▶ Provided data
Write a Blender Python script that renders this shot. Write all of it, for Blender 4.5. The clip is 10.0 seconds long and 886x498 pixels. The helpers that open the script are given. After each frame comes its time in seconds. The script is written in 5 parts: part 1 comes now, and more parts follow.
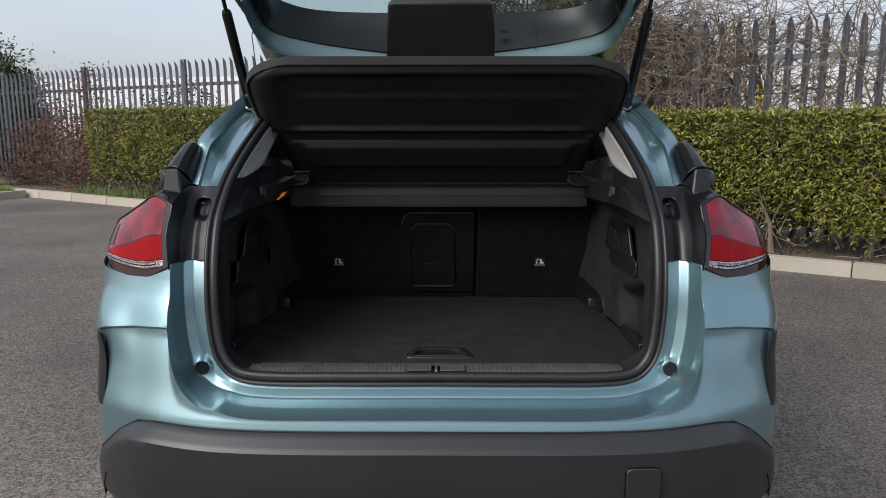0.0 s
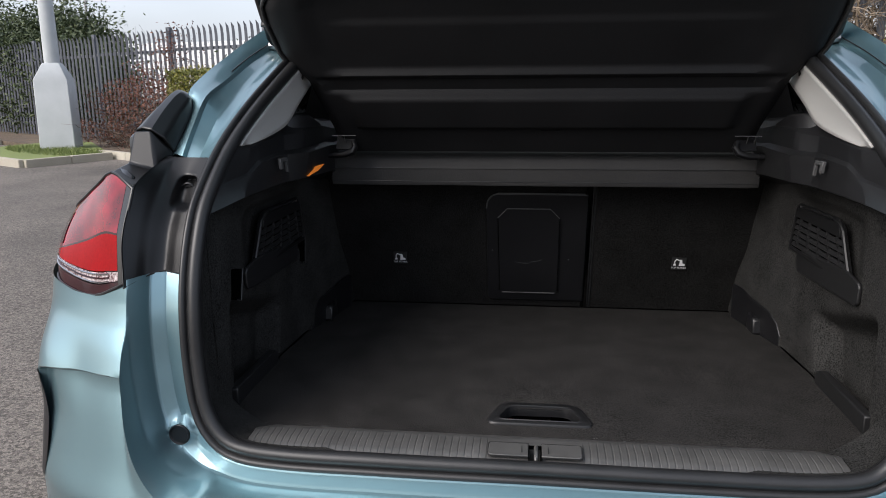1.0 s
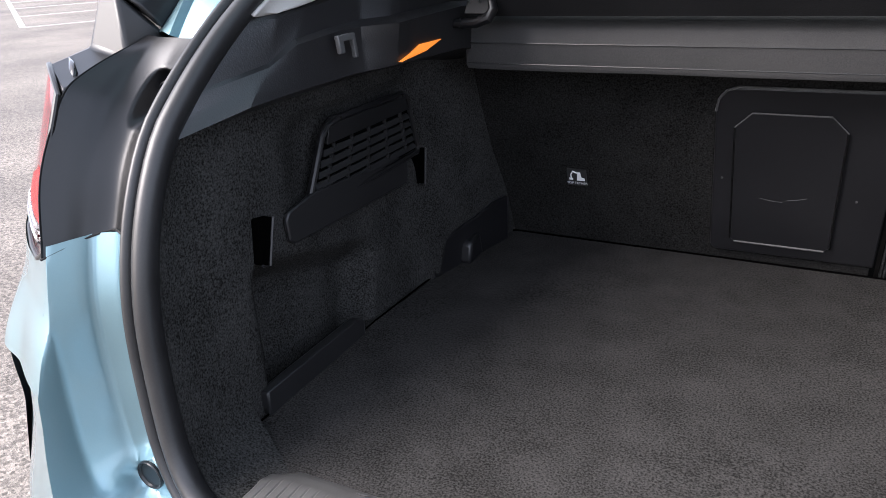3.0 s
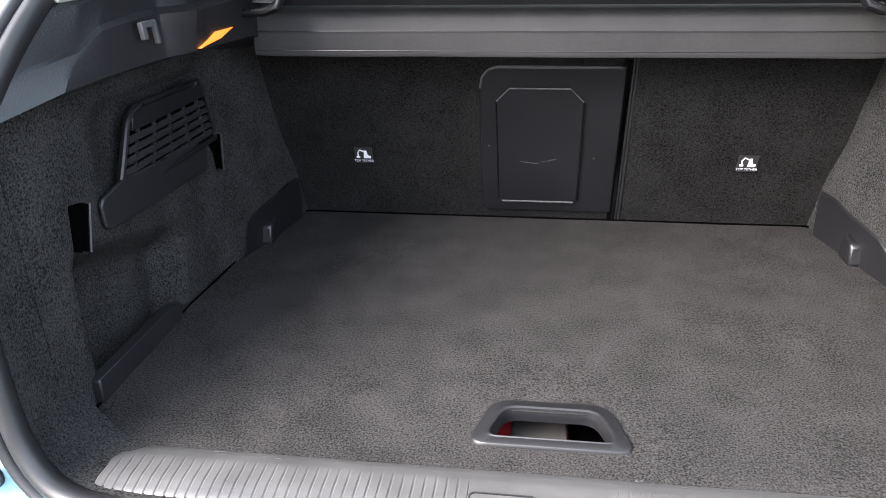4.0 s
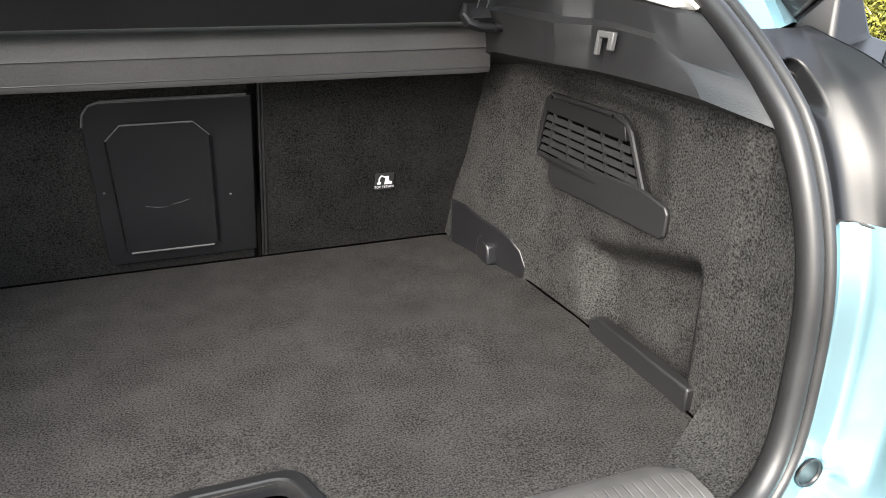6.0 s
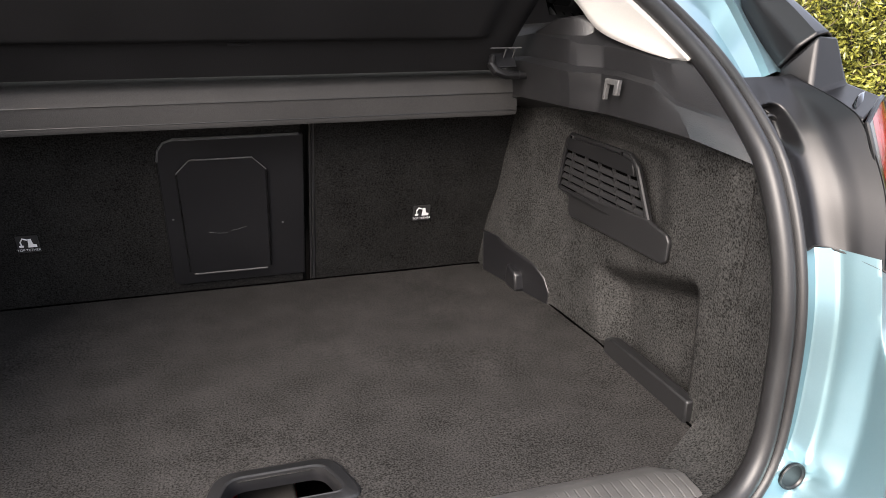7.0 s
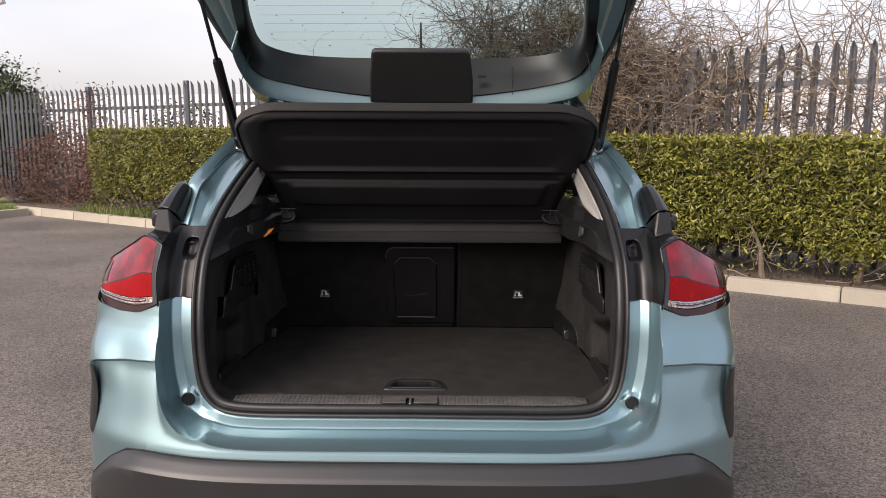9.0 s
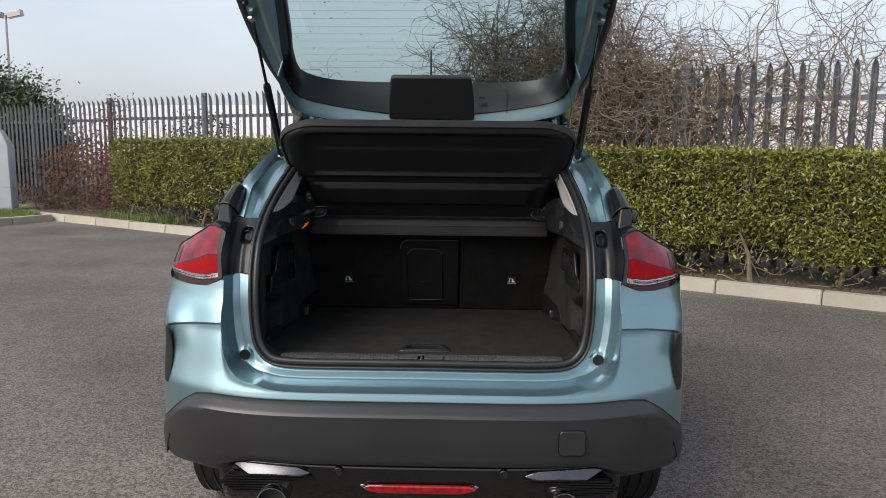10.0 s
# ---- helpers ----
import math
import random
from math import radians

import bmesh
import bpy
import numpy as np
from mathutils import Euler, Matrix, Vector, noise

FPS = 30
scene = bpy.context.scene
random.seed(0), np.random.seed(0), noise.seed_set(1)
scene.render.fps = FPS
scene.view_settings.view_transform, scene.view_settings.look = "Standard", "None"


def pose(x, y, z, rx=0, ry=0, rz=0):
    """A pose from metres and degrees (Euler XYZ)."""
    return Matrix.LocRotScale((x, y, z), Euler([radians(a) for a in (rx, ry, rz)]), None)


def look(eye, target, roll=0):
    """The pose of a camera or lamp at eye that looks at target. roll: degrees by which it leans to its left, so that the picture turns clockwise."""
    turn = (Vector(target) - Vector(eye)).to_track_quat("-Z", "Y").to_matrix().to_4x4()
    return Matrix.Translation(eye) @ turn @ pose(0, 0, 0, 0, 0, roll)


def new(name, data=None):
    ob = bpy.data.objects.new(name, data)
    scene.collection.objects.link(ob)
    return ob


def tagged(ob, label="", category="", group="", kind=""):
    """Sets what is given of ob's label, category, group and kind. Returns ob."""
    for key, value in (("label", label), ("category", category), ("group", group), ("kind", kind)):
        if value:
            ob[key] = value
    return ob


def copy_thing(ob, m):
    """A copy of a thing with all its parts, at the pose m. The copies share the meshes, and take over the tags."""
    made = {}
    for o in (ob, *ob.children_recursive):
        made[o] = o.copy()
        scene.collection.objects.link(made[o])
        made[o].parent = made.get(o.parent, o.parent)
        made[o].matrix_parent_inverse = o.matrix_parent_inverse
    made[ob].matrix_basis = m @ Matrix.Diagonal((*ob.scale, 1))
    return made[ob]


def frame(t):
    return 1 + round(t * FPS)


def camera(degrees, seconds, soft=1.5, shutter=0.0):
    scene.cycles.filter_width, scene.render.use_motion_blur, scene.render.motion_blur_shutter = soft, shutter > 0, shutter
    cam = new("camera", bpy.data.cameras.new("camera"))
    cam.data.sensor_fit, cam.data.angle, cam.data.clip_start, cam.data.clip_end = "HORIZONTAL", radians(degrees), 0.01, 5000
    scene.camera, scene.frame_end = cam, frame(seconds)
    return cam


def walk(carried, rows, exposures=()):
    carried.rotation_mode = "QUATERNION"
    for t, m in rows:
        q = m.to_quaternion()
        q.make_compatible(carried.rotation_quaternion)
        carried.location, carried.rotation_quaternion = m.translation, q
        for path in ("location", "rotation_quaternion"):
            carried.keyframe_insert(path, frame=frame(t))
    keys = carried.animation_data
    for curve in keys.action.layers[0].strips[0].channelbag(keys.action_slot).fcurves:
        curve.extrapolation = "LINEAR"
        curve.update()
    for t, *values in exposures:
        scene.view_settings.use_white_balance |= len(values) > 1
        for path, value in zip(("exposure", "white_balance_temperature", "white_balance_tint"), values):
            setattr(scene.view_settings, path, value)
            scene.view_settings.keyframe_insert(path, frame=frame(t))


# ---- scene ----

▶ Work instructions
Pick out each line containing "exposures" and report it.

▶ Final answer
def walk(carried, rows, exposures=()):
    for t, *values in exposures:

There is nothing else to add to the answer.